=== Exercise task ===
Would you repeat the listing exactly but omit every picture?

=== Collected material ===
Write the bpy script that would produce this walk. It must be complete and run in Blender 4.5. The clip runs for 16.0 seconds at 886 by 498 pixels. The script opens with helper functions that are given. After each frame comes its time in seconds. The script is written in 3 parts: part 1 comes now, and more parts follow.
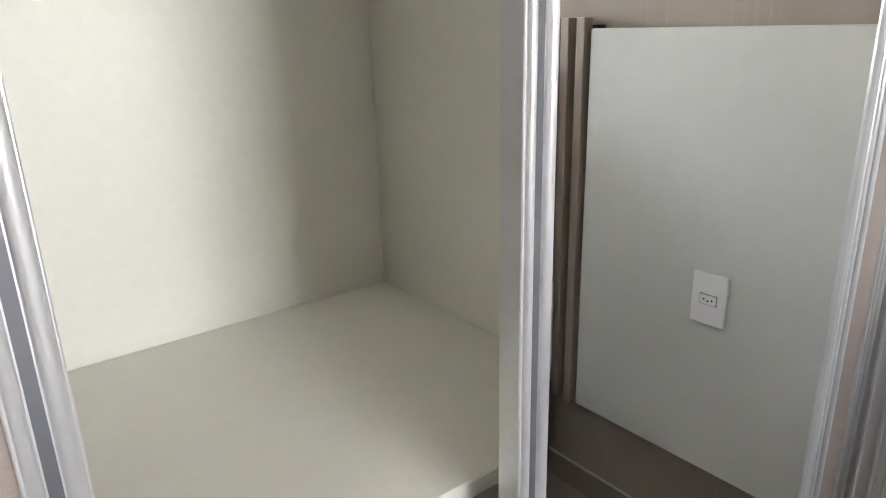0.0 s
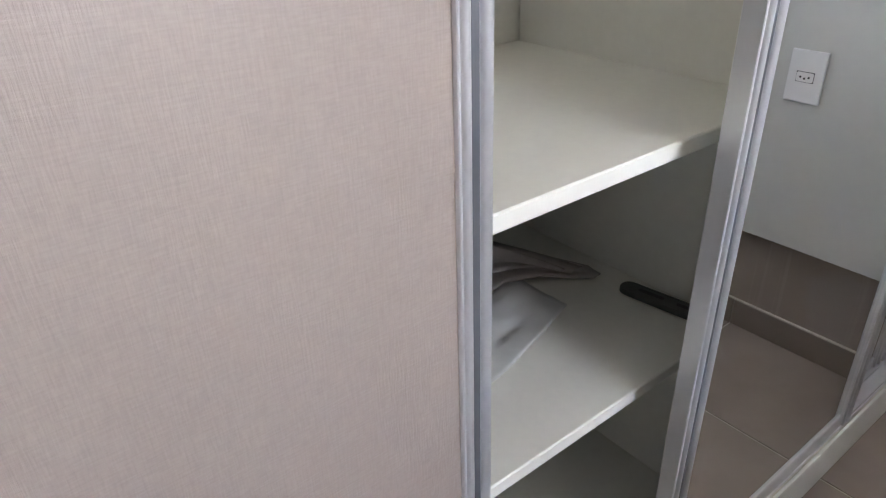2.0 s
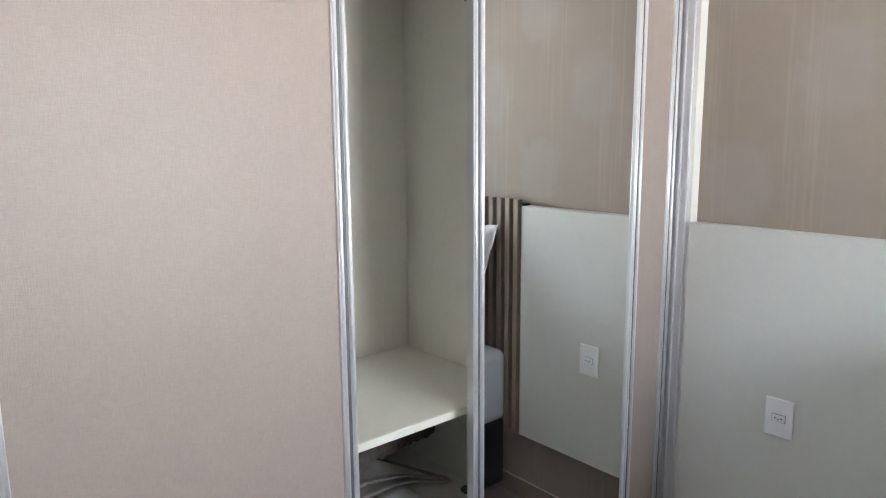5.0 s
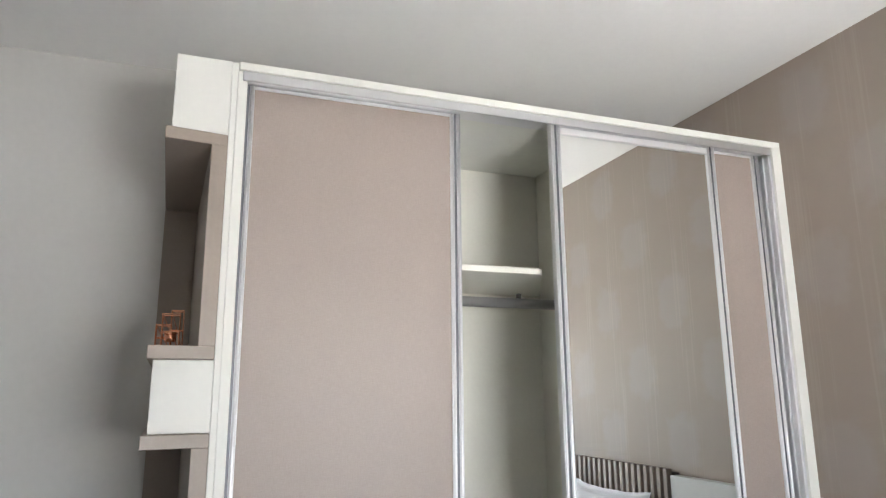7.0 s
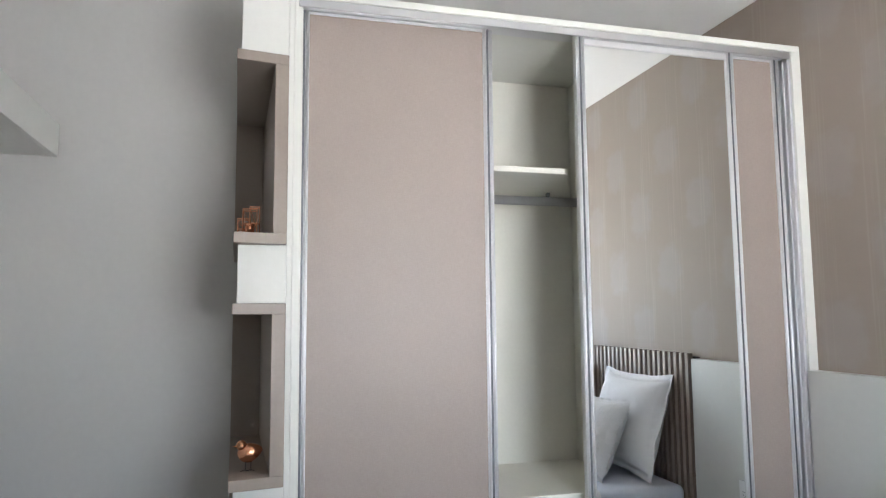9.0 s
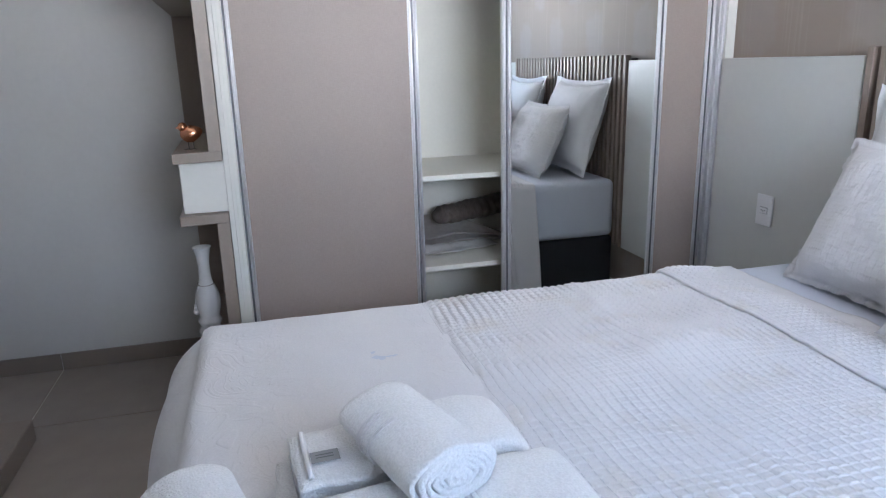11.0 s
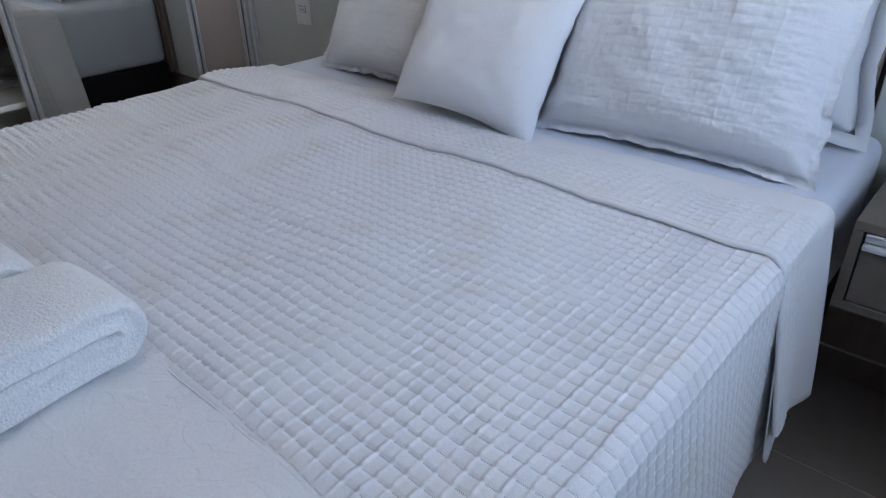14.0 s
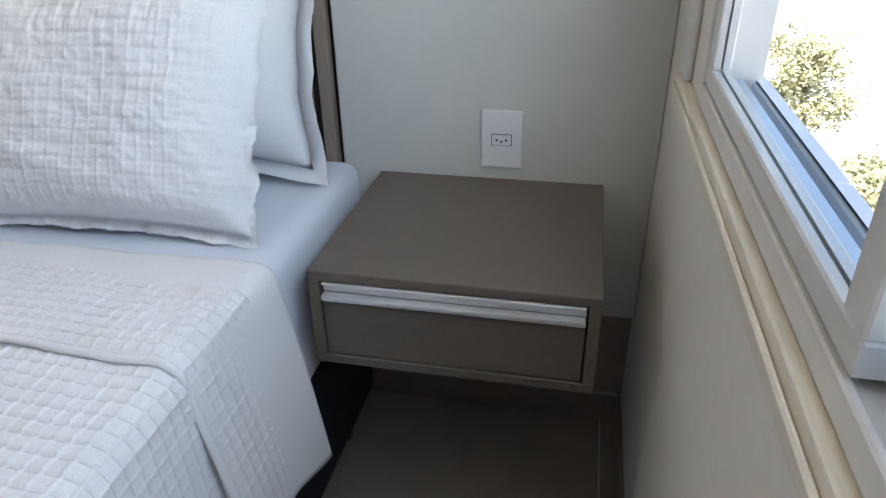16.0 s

=== Problem solution ===
Write the bpy script that would produce this walk. It must be complete and run in Blender 4.5. The clip runs for 16.0 seconds at 886 by 498 pixels. The script opens with helper functions that are given. After each frame comes its time in seconds. The script is written in 3 parts: part 1 comes now, and more parts follow.
0.0 s
2.0 s
5.0 s
7.0 s
9.0 s
11.0 s
14.0 s
16.0 s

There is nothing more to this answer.